Kives returned to Winnipeg in 1962, and began marketing products he had acquired in the United States: the Miracle Brush, Feather Touch Knife, Pattie Stacker, Fishin’ Magician, Brush-O-Matic, and the Veg-O-Matic. He traveled to Australia in August, 1965, with a tape of his TV commercial and 720 Feather Touch Knives. By December he had sold one million knives, at a profit of one dollar per knife. At first his main U.S. supplier was Samuel Popeil, the father of Ronco founder Ron Popeil, but later he found a variety of sources of for his merchandise.

In 1966, Kives marketed K-tel's first music compilation 25 Great Country Hits with a Bobby Darin 45 RPM giveaway for $3.49. Kives then released 25 Polka Greats which sold more than 1.5 million copies. Kives wrote, directed and produced most of the company's television commercials. For his next album Kives recruited Bing Crosby, Perry Como, Liberace and Sammy Davis Jr.

K-tel's music sold equally well in Europe. By 1972, Kives was releasing a "K-tel greatest hits" album every few weeks. K-tel also produced the original series "Hooked on Classics" which sold more than 10 million copies and was nominated for a Grammy. From 1977 to 1983, K-tel sold 150 million albums.

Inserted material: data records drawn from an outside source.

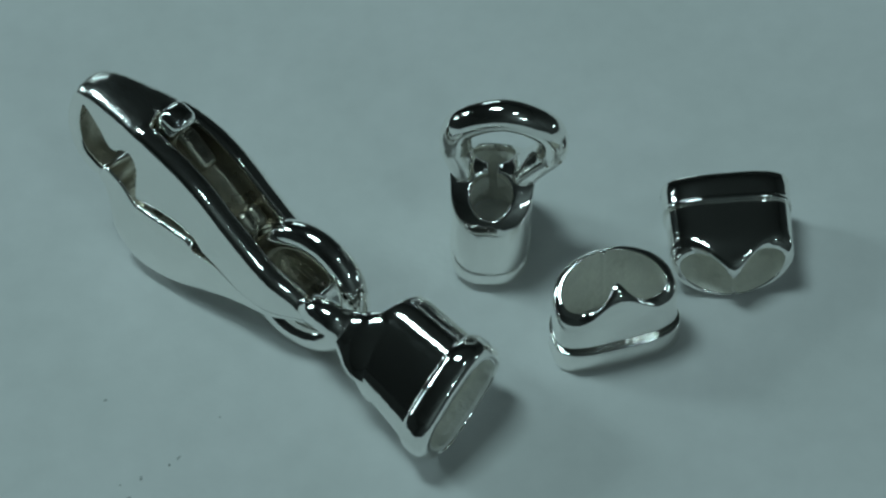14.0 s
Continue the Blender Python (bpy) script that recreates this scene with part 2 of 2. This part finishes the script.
def dimple(parent, place, size, flat):
    """A tiny dark pit in the polish."""
    bm = bmesh.new()
    bmesh.ops.create_uvsphere(bm, u_segments=12, v_segments=8, radius=1.0)
    for v in bm.verts:
        v.co = Vector(place) + Vector((v.co.x * size[0], v.co.y * size[1], v.co.z * size[2])) * (1 + 0.15 * noise.noise(v.co * 2 + Vector(place) * 9))
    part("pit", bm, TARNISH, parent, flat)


def bead(label, pose_m):
    thing = tagged(new("bead"), label, "bead", "silver sliding beads")
    part("body", bead_mesh(), SILVER, thing, materials=(CAST,))
    part("foot_band", band_mesh(outer, 0.258), SILVER, thing)
    thing.matrix_world = pose_m
    return thing


standing = bead("polished silver two-hole bead standing upright on the paper", frame_of((1.739, -0.604, 0.0), (0.971, 0.239, 0), (-0.239, 0.971, 0)))
dimple(standing, (0.035, -0.202, 0.40), (0.012, 0.003, 0.016), "tiny dark pit in the polish")
# the other bead lies on its round back, its holes facing the viewer
lying_x = Vector((-0.9985, -0.0207, -0.0481))
lying_y = Vector((0.0473, 0.0359, -0.9982))
bead("polished silver two-hole bead lying on its side", frame_of((2.655, 0.499, 0.383), lying_x, lying_y))


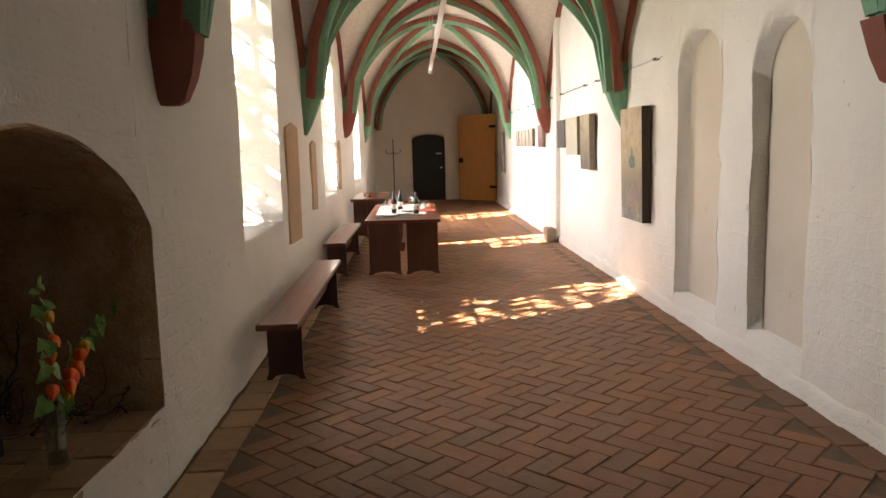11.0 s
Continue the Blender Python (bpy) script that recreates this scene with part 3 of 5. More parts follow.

By 1979, K-tel had expanded operations to 34 countries and posted pre-tax profits of US$10 million.

The company heavily invested in real estate, oil and gas exploration, films and video games in the early 80's. In 1984, financial overextension forced K-tel into Chapter 11 to stave off its creditors and in Canada the Bank of Montreal forced the company into receivership. Kives reorganized and K-tel resumed business in the U.S. and Europe. He launched a new company, K-5 Leisure Products, in Canada which targeted the consumer video market. By 1987, the reorganization of K-tel International had been completed and the company was again profitable. In 1998 it had net sales of $85.6 million and had begun selling products on-line.

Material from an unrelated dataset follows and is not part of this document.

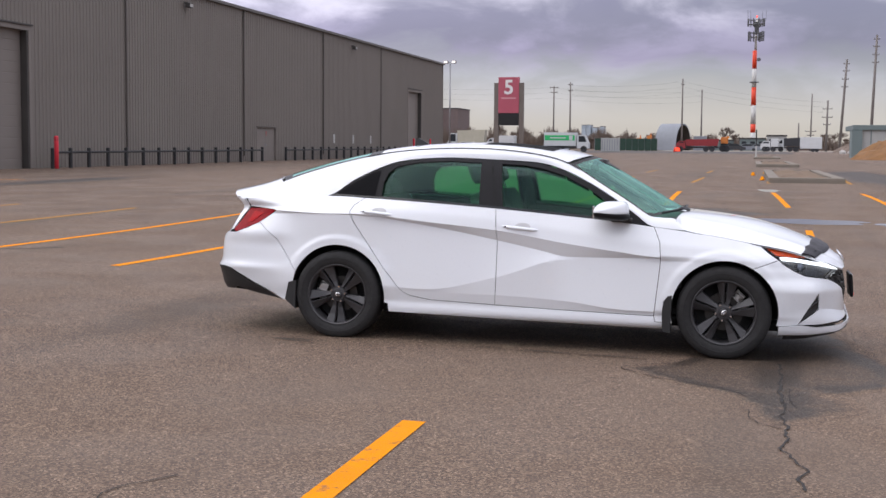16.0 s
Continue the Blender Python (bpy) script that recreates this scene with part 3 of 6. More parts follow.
hyd = tagged(empty("fire_hydrant", pose(-24.9, -16.17, ground_z(-24.9, -16.17))), "dark red fire hydrant with a white cap", "fire hydrant")
part("barrel", lathe([(0.16, 0), (0.16, 0.05), (0.11, 0.06), (0.105, 0.52), (0.15, 0.53), (0.15, 0.57), (0.11, 0.58)], 20), RED_DARK, hyd, smooth=False)
part("bonnet", lathe([(0.14, 0.57), (0.135, 0.66), (0.10, 0.76), (0.04, 0.82), (0.035, 0.87), (0, 0.87)], 20), OFF_WHITE, hyd, "weathered white domed bonnet", smooth=True)
for a in (20, 110, -70):
    d = Vector((math.cos(radians(a)), math.sin(radians(a)), 0))
    part("outlet", tube(d * 0.09 + Vector((0, 0, 0.46)), d * 0.20 + Vector((0, 0, 0.46)), 0.06 if a == 20 else 0.045), WHITE_PAINT if a == 20 else RED_DARK, hyd)

# ---- black glazed entrance shelter ----
SX0, SX1, SY0, SY1 = -30.1, -25.45, -18.12, -14.02
sz = ground_z(-27.8, -16.0)
shelter = tagged(empty("entrance_shelter", pose((SX0 + SX1) / 2, (SY0 + SY1) / 2, sz)), "black metal entrance shelter with glazed sides and a gabled roof", "shelter")
hx, hy = (SX1 - SX0) / 2, (SY1 - SY0) / 2
EH, RH = 2.68, 3.60
for x in (-hx + 0.05, hx - 0.05):
    for y in (-hy + 0.05, -hy / 3, hy / 3, hy - 0.05):
        part("post", box((x - 0.05, y - 0.05, -0.05), (x + 0.05, y + 0.05, EH)), BLACK_METAL, shelter)
for x in (-0.05,):
    for y in (-hy + 0.05, hy - 0.05):
        part("post", box((x - 0.05, y - 0.05, -0.05), (x + 0.05, y + 0.05, EH)), BLACK_METAL, shelter)
for x in (-hx + 0.05, hx - 0.05):
    for z, h in ((EH - 0.14, 0.14), (2.05, 0.07), (0.9, 0.07), (0.0, 0.1)):
        part("rail", box((x - 0.04, -hy + 0.1, z), (x + 0.04, hy - 0.1, z + h)), BLACK_METAL, shelter)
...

In 2016, K-tel had a music catalogue of 20,000 songs, which were marketed through ITunes and licensed for use in film, television shows and commercials.

==Trivia==
Starting in 1977, Kives was a thoroughbred horse racing breeder and the owner of K-5 Stables, Inc., based in Winnipeg. The stables produced thoroughbred stake winning horses in Manitoba, Kentucky, Florida, New York, Toronto, and Alberta.